* [DATASET EXCERPT]

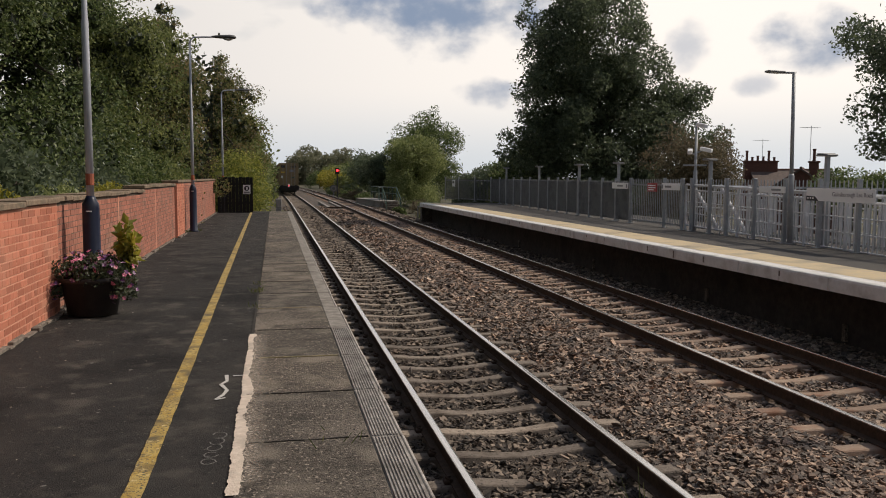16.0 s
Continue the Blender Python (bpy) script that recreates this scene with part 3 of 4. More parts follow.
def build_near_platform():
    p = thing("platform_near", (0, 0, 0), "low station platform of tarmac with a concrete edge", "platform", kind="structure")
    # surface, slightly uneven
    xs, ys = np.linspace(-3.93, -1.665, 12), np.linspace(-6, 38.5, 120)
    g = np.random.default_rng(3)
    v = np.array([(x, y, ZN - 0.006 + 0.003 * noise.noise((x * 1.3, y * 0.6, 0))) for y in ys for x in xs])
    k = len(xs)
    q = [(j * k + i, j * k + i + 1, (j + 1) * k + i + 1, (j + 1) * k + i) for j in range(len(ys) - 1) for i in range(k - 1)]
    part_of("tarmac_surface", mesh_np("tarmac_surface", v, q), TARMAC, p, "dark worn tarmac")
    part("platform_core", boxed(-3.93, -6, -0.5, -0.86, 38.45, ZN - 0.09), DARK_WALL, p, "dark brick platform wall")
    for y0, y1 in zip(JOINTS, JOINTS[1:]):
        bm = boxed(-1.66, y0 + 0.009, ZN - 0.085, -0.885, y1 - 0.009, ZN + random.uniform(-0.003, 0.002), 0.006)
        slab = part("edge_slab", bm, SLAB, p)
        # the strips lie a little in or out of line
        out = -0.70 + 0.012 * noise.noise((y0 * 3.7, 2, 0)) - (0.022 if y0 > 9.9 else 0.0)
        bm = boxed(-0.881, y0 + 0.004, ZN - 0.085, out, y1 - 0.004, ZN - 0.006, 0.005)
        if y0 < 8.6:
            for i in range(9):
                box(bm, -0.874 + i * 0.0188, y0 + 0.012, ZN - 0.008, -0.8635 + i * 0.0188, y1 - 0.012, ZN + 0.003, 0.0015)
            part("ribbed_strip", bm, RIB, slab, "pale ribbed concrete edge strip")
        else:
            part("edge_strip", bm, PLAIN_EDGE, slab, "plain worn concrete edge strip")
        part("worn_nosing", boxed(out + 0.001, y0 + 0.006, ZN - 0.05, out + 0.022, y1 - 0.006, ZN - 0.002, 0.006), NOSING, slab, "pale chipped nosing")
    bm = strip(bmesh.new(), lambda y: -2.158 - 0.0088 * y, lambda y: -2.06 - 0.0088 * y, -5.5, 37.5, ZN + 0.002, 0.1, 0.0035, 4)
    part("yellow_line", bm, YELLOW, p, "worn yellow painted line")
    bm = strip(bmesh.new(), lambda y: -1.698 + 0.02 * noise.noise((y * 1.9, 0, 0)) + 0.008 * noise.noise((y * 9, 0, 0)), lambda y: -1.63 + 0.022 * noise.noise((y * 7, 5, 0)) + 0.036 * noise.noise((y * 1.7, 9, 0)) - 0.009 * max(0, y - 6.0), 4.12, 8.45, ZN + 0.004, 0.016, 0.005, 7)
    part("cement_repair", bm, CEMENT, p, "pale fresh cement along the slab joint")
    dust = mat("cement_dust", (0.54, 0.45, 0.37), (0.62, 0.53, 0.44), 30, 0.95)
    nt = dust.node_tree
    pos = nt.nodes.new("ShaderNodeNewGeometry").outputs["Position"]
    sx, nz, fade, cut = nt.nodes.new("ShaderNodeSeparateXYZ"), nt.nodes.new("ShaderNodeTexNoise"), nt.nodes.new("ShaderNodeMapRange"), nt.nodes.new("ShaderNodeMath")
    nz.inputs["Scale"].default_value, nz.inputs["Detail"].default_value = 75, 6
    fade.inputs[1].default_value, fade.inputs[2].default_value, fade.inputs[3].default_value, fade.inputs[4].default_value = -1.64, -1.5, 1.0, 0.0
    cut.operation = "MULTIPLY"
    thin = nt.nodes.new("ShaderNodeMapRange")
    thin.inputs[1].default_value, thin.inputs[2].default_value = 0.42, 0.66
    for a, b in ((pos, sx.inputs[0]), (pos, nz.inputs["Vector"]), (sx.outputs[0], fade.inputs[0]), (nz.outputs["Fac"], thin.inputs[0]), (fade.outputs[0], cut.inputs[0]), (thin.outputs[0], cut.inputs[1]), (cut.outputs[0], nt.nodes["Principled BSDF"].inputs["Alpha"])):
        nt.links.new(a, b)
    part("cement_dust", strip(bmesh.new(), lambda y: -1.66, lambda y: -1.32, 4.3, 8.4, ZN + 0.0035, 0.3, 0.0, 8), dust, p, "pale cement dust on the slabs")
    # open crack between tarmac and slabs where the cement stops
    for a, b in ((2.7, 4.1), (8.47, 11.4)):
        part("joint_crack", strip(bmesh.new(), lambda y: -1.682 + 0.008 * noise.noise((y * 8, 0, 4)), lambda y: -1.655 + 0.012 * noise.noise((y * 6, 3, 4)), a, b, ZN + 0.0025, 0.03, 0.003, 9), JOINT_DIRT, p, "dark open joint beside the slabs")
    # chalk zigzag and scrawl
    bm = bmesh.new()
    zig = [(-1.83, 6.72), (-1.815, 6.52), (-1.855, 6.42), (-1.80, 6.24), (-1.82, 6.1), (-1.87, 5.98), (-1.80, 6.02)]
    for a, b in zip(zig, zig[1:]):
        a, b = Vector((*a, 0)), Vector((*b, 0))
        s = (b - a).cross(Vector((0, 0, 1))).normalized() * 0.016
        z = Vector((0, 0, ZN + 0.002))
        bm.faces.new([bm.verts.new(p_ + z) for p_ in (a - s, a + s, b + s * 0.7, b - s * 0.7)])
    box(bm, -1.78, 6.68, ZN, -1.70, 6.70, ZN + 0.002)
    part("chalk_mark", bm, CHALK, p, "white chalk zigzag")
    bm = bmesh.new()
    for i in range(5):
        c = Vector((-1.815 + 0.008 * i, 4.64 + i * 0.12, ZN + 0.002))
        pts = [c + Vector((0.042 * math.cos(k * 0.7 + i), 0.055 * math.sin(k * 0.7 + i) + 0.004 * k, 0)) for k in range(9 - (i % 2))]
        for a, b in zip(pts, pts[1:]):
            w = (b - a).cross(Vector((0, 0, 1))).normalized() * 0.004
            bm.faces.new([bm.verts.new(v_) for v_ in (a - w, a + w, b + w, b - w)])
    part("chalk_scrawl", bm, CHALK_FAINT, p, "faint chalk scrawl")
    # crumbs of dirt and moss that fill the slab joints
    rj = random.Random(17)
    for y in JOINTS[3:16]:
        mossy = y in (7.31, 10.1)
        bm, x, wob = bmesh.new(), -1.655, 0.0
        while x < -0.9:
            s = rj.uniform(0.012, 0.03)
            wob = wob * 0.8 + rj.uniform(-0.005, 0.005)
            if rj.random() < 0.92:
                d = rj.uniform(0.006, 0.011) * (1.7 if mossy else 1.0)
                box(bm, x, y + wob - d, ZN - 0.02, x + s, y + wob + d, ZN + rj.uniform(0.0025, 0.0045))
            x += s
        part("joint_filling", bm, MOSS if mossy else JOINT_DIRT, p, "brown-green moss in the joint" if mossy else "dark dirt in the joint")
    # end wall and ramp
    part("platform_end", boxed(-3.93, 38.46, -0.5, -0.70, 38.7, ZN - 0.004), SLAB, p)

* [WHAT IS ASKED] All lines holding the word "that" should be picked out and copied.

* [RESULT FOR THIS EXERCISE]
Continue the Blender Python (bpy) script that recreates this scene with part 3 of 4. More parts follow.
    # crumbs of dirt and moss that fill the slab joints